The Secret

April 29, 2009

This was one of the first “real” insights I can remember having. By “real”, I mean that first, I still believe it many years later, and second, it actually pertains to something significant (as opposed to some little technical thing).

Here’s the secret of success in almost everything, in one word: relax.

Nothing more. Relax physically, mentally, emotionally, and you’ll be able to control yourself. If you’re tense, you’re done – you have no control, because the “muscles” (which may be literal muscles if we’re talking physical tension, but may also be metaphorical for mental or emotional tension) are already tied up doing something else.

When I said “almost everything”, I meant it – whether you’re swinging a sword, cooking an omelet, playing a violin, or solving a differential equation, you’ll do it better if you relax.

Physical relaxation is comparatively easy to understand. I imagine that most folks reading this are familiar with this one already, but just in case someone doesn’t understand what I’m talking about, try this: make a fist, and tense the muscles in your arm as much as you can, until your hand trembles. Now, try to throw a punch. Hard, isn’t it? That’s because the muscles that ought to be extending your arm (notably the triceps) are already contracted, and have nowhere left to go. In order to extend your arm, you actually have to relax the muscles that are holding it bent (primarily the biceps). Relaxing muscles in order to cause movement is not a natural thing, so it happens slowly.

Mental and emotional tension are fundamentally the same as physical tension. If you’re concentrating deeply on something, your mind is busy, and therefore not free to deal with anything that happens. It takes a second to “switch tracks”, which is plenty of time to lose a fight. Similarly, if you’re all tangled up being angry and afraid, you can’t react flexibly when circumstances change.
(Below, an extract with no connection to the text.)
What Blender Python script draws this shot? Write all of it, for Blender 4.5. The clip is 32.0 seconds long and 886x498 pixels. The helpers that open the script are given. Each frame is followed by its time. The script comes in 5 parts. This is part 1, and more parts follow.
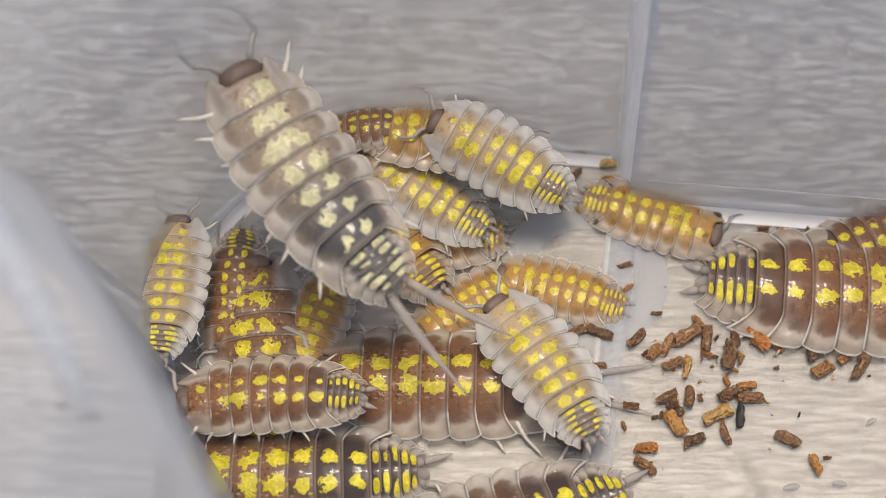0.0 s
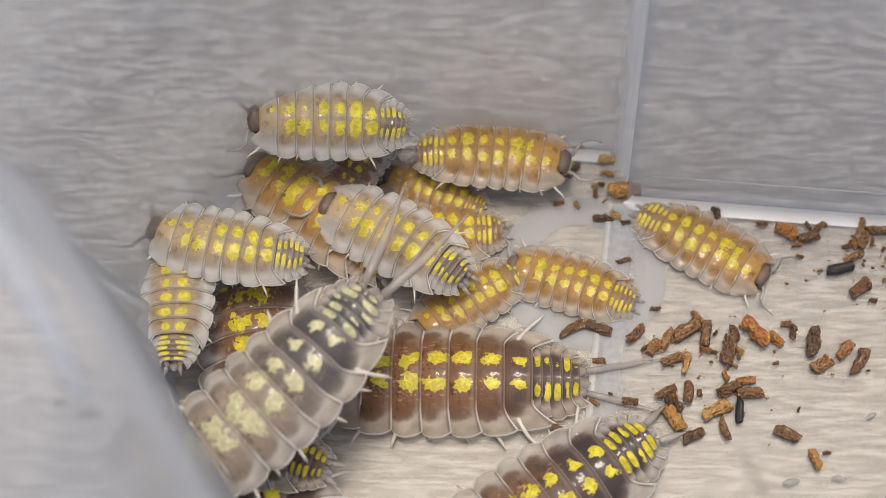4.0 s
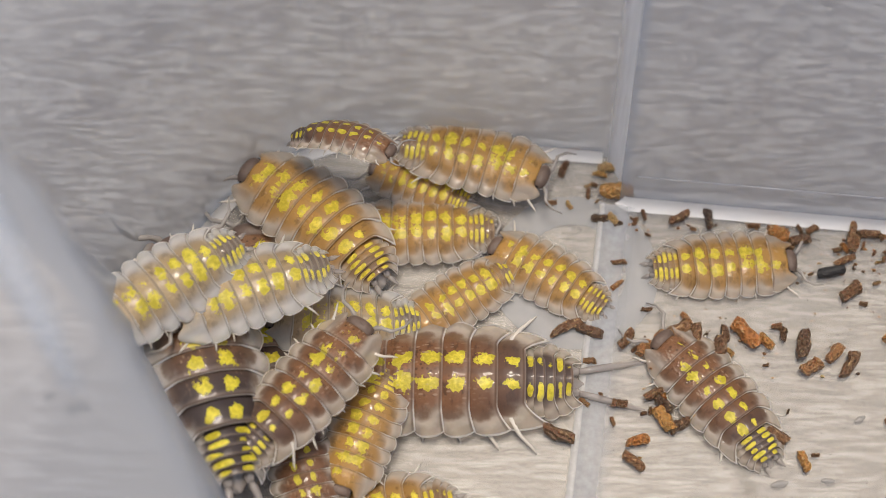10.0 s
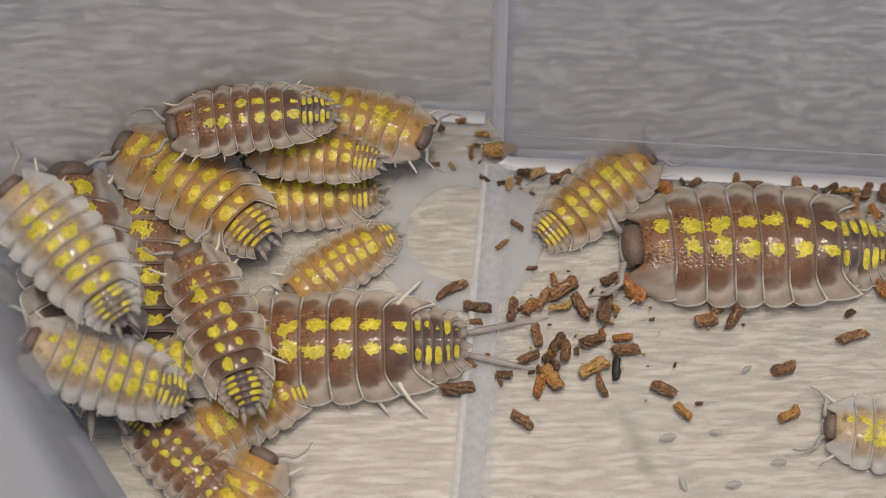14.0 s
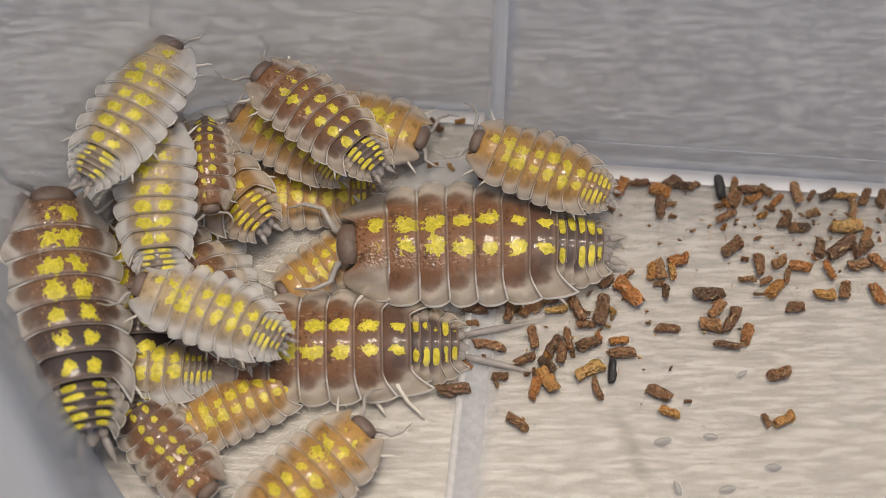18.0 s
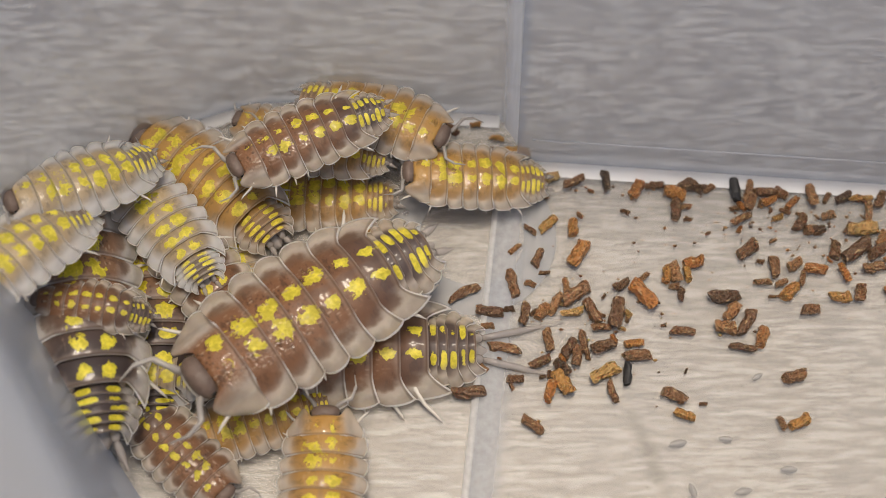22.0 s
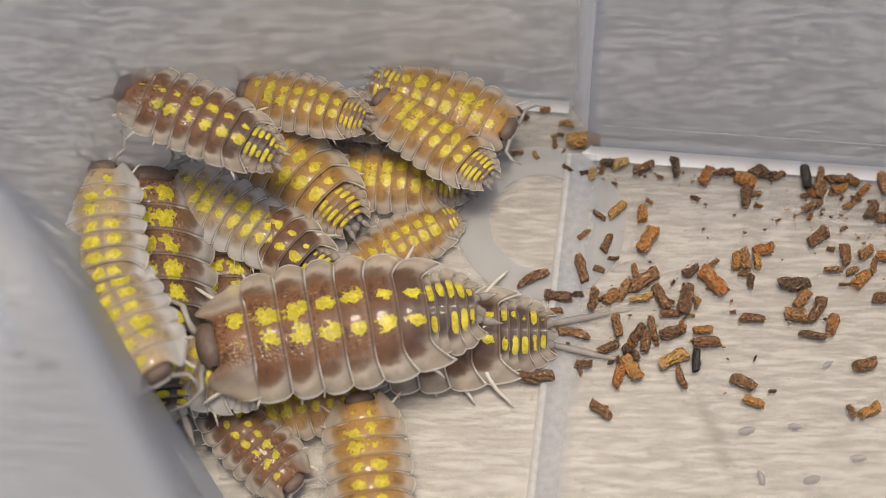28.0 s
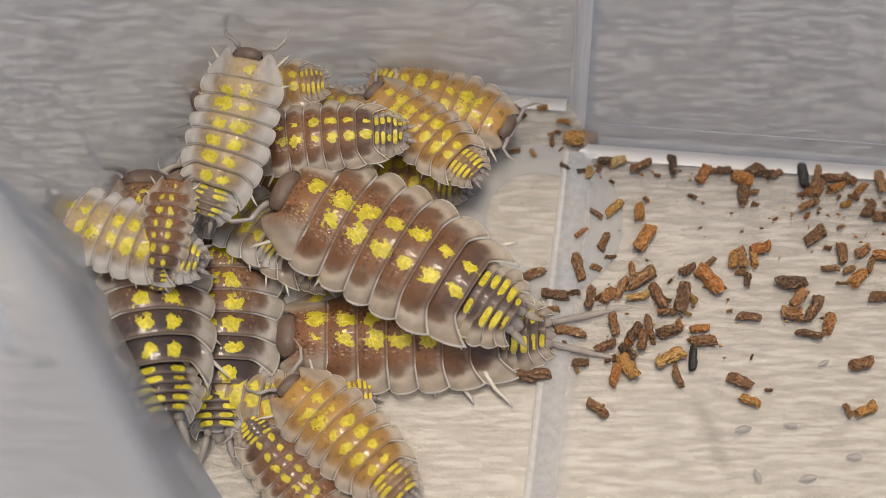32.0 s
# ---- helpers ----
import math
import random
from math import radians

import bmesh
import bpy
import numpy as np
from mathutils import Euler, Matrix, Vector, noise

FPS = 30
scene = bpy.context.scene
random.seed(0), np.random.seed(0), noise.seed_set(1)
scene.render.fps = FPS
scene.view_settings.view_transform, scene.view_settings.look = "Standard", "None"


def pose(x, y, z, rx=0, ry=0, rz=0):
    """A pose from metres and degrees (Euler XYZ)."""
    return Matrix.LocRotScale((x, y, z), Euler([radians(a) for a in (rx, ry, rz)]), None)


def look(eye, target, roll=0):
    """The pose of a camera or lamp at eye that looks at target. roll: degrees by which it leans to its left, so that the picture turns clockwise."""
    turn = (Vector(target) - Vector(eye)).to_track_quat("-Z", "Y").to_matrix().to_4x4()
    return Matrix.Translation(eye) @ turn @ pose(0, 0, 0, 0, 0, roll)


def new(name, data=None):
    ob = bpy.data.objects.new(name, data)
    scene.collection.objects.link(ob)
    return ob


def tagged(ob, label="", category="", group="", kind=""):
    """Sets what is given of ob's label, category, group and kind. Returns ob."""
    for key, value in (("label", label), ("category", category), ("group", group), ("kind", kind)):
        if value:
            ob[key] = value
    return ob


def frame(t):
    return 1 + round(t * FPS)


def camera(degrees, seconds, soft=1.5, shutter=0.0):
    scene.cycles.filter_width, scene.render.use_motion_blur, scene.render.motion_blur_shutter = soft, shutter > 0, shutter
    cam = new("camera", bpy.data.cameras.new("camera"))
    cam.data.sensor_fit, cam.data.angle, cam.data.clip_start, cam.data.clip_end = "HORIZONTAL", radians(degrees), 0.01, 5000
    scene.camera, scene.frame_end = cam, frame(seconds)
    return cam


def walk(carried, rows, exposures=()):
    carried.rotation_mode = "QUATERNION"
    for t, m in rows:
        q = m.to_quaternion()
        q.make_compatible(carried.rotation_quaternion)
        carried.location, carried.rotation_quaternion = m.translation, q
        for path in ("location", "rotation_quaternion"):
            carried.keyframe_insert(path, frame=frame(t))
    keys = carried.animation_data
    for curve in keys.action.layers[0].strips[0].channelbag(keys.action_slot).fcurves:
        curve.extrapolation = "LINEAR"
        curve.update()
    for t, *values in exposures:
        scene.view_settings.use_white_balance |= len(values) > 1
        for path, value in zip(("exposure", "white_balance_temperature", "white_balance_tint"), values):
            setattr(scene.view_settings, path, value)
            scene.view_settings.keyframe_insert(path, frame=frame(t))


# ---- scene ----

MM = 0.001

# ---- camera ----
cam = camera(32.0, 32.0, soft=0.6)
cam.data.dof.use_dof = True
cam.data.dof.focus_distance = 0.1055
cam.data.dof.aperture_fstop = 26.0


TRAVEL = []


def steps(rows):
    """Rows of seconds, millimetres and degrees as rows for walk()."""
    TRAVEL.append(rows)
    return [(t, pose(x * MM, y * MM, z * MM, rx, ry, rz)) for t, x, y, z, rx, ry, rz in rows]


walk(cam, steps([
    (0.0, -3.08, -44.28, 100.54, 25.307, 1.216, 1.042),
    (0.5, -2.96, -44.19, 100.47, 25.267, 1.159, 1.107),
    (1.0, -3.20, -44.24, 100.51, 25.224, 1.283, 1.031),
    (1.5, -3.27, -44.29, 100.54, 25.186, 1.267, 1.272),
    (2.0, -3.26, -44.29, 100.47, 25.174, 1.307, 1.131),
    (2.5, -3.18, -44.26, 100.40, 25.163, 1.301, 0.990),
    (3.0, -3.26, -44.26, 100.31, 25.185, 1.312, 0.994),
    (3.5, -3.20, -44.29, 100.21, 25.248, 1.309, 0.760),
    (5.5, -2.86, -44.76, 100.40, 25.283, 0.860, 1.472),
    (6.0, -2.82, -44.82, 100.38, 25.334, 0.781, 1.431),
    (6.5, -2.95, -44.82, 100.35, 25.362, 0.774, 1.427),
    (7.0, -2.69, -44.76, 100.40, 25.394, 0.652, 1.127),
    (7.5, -2.75, -44.81, 100.49, 25.411, 0.616, 1.174),
    (8.0, -2.77, -44.76, 100.41, 25.371, 0.604, 1.283),
    (8.5, -2.68, -44.67, 100.32, 25.436, 0.575, 1.075),
    (9.0, -2.75, -44.70, 100.28, 25.387, 0.584, 1.129),
    (9.5, -3.19, -44.80, 100.31, 25.420, 0.670, 1.424),
    (10.0, -3.10, -44.88, 100.17, 25.461, 0.639, 1.405),
    (10.5, -2.89, -44.91, 100.10, 25.494, 0.554, 1.273),
    (11.0, -2.14, -44.93, 100.01, 25.522, 0.316, 0.617),
    (11.5, -2.53, -45.04, 99.85, 25.422, 0.346, 0.838),
    (12.0, -2.43, -45.17, 99.60, 25.182, 0.255, 0.737),
    (12.5, -2.16, -45.17, 99.38, 24.777, 0.109, 0.533),
    (13.0, -1.35, -45.10, 99.16, 24.556, -0.132, -0.139),
    (13.5, -0.54, -45.12, 99.17, 24.465, -0.415, -0.565),
    (14.0, 0.51, -45.01, 99.03, 24.433, -0.682, -1.478),
    (14.5, 0.65, -45.01, 99.00, 24.273, -0.699, -1.888),
    (16.5, 1.22, -44.82, 99.17, 23.946, -1.079, -1.207),
    (17.0, 1.21, -44.80, 99.23, 23.939, -1.073, -1.324),
    (17.5, 0.67, -44.67, 99.30, 24.110, -0.977, -0.985),
    (18.0, 0.65, -44.57, 99.30, 24.184, -0.983, -0.862),
    (18.5, 0.51, -44.54, 99.30, 24.272, -0.890, -0.876),
    (19.0, 0.61, -44.56, 99.44, 24.296, -0.870, -0.892),
    (19.5, 0.74, -44.53, 99.46, 24.238, -0.858, -0.891),
    (20.0, 0.83, -44.47, 99.51, 24.213, -0.784, -1.021),
    (20.5, 0.92, -44.46, 99.61, 24.193, -0.734, -1.030),
    (21.0, 0.91, -44.44, 99.58, 24.177, -0.639, -0.959),
    (21.5, 0.99, -44.41, 99.60, 24.150, -0.564, -0.831),
    (22.0, 0.74, -44.44, 99.70, 24.142, -0.386, -0.672),
    (22.5, 0.40, -44.43, 99.73, 24.063, -0.208, -0.304),
    (23.0, 0.00, -44.48, 99.91, 24.000, -0.000, 0.000),
    (23.5, -0.27, -44.47, 99.93, 23.984, 0.204, 0.331),
    (24.0, -0.43, -44.46, 99.92, 23.926, 0.438, 0.417),
    (24.5, -0.48, -44.48, 99.93, 23.907, 0.606, 0.500),
    (25.0, -0.53, -44.60, 99.93, 23.876, 0.774, 0.468),
    (25.5, -0.50, -44.66, 99.94, 23.861, 0.877, 0.571),
    (27.5, -0.37, -44.83, 99.94, 23.740, 1.213, 0.606),
    (28.0, -0.30, -44.80, 99.96, 23.691, 1.249, 0.613),
    (28.5, -0.24, -44.69, 99.96, 23.597, 1.246, 0.688),
    (29.0, -0.11, -44.61, 100.05, 23.520, 1.236, 0.621),
    (29.5, -0.08, -44.50, 100.07, 23.478, 1.231, 0.711),
    (30.0, -0.12, -44.43, 100.12, 23.405, 1.228, 0.717),
    (30.5, -0.12, -44.35, 100.19, 23.360, 1.209, 0.638),
    (31.0, -0.29, -44.22, 100.18, 23.315, 1.227, 0.662),
    (31.5, -0.32, -44.26, 100.27, 23.296, 1.186, 0.666),
    (32.0, -0.26, -44.25, 100.19, 23.310, 1.132, 0.660),
]), exposures=[(t, -0.085 + e, 6900.0 + w, 10.0) for t, e, w in (
    (0.0, 0.10, 0), (2.0, 0.06, 0), (3.0, 0.00, 0), (6.0, 0.00, 0), (9.0, -0.08, 0), (12.0, -0.05, 0), (13.0, -0.19, 100), (14.0, -0.33, 100),
    (17.0, -0.18, 150), (20.0, -0.14, 150), (24.0, -0.12, 250), (28.0, -0.10, 250), (32.0, -0.13, 350))])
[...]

Training physical relaxation is comparatively straightforward – you move, and concentrate on not tensing any more muscles than are required to accomplish the movement. As movements get more powerful, that gets harder (for example, it’s a lot easier to stay relaxed through a step than it is through a kick). As your relaxation improves, your perception of tension gets more sensitive, so it may actually feel like you’re moving backwards (that’s a more general phenomenon, and it’s worthy of a whole post of its own), but if you persist, you can reach a point where you can stay relaxed through almost any movement.

At that point, you have to work on mental and emotional relaxation, which is much harder. Oftentimes, mental and emotional tension manifest as physical tension – if you’re angry and afraid and confused, you’re likely to be tense, and you’re not in any state to calmly evaluate your tension and release it. The best method that I know of for training mental and emotional relaxation is simple experience. It’s a lot easier to stay calm when someone is throwing a punch at your head if you’ve had thousands of punches thrown at your head before and you know you can deal with it.

Experience, unfortunately, only gets you to your “base state” of relaxation. If you’re (mentally) tense when you’re walking down the street, you’re not going to be any calmer in a fight, no matter how much experience you’ve had. The only method that I know of to train relaxation beyond this point is meditation; at some point I’ll post my puny experience in that field, but if you’re looking to train that way, you should get in touch with someone who knows what they’re doing. It’s possible, even easy, to waste countless hours doing meditation incorrectly without getting any benefits at all.

Anybody have anything to add on the topic of relaxation?



  1. […] no way for me to write that down. In general, if you relax enough (see my very first post, The Secret), and do a lot of repetitions, you’ll find it on your own. Once you understand it, you can […]

  2. I really enjoyed reading this. I just have a little comment on the topic of mental/emotional tension. You talk about experience as a manner of working with this; that after, say, a thousand punches, a punch has become “normal” and is no cause for stress. However, as you point out, often the state of “normal” already involves quite a bit of tension! (When I say mental tension, I don’t only mean anger/fear etc, but also the good ole’ mind chatter, anticipations, assumptions etc.)
    The best way I’ve found to work with mental/emotional tension is to track it into the physical. I believe our muscles respond very finely to our mental states, and that any emotional tension will have its equivalent into the physical, no matter how subtle. Once I’ve become aware of my mental tension I try to ask myself where I can feel it in the body. Usually I can find it after a bit of searching – even though it’s often in a part of the body where there is a blockage of energy, the parts of the body that’s hardest to feel! Anyway as soon as I can feel it physically, I can work with releasing it by consciously relaxing those muscles. Then I’ll find that my mental activity has stilled as well.
    I suppose that means to say that I agree very much with your statement – that mental/emotional tension is fundamentally the same as physical tension – inseparable!

  3. Sorry it took me so long to approve that comment, I didn’t get a notification on it for some reason. I agree completely – I tend to carry tension in my shoulders, so I make a habit of consciously dropping my shoulders any time I feel stressed. I can’t tell whether it really helps me relax mentally, but it certainly saves me from a lot of back pain caused by chronic tension; hopefully, in a combat situation, that reflex will help to keep me from tensing up and disrupting my structure.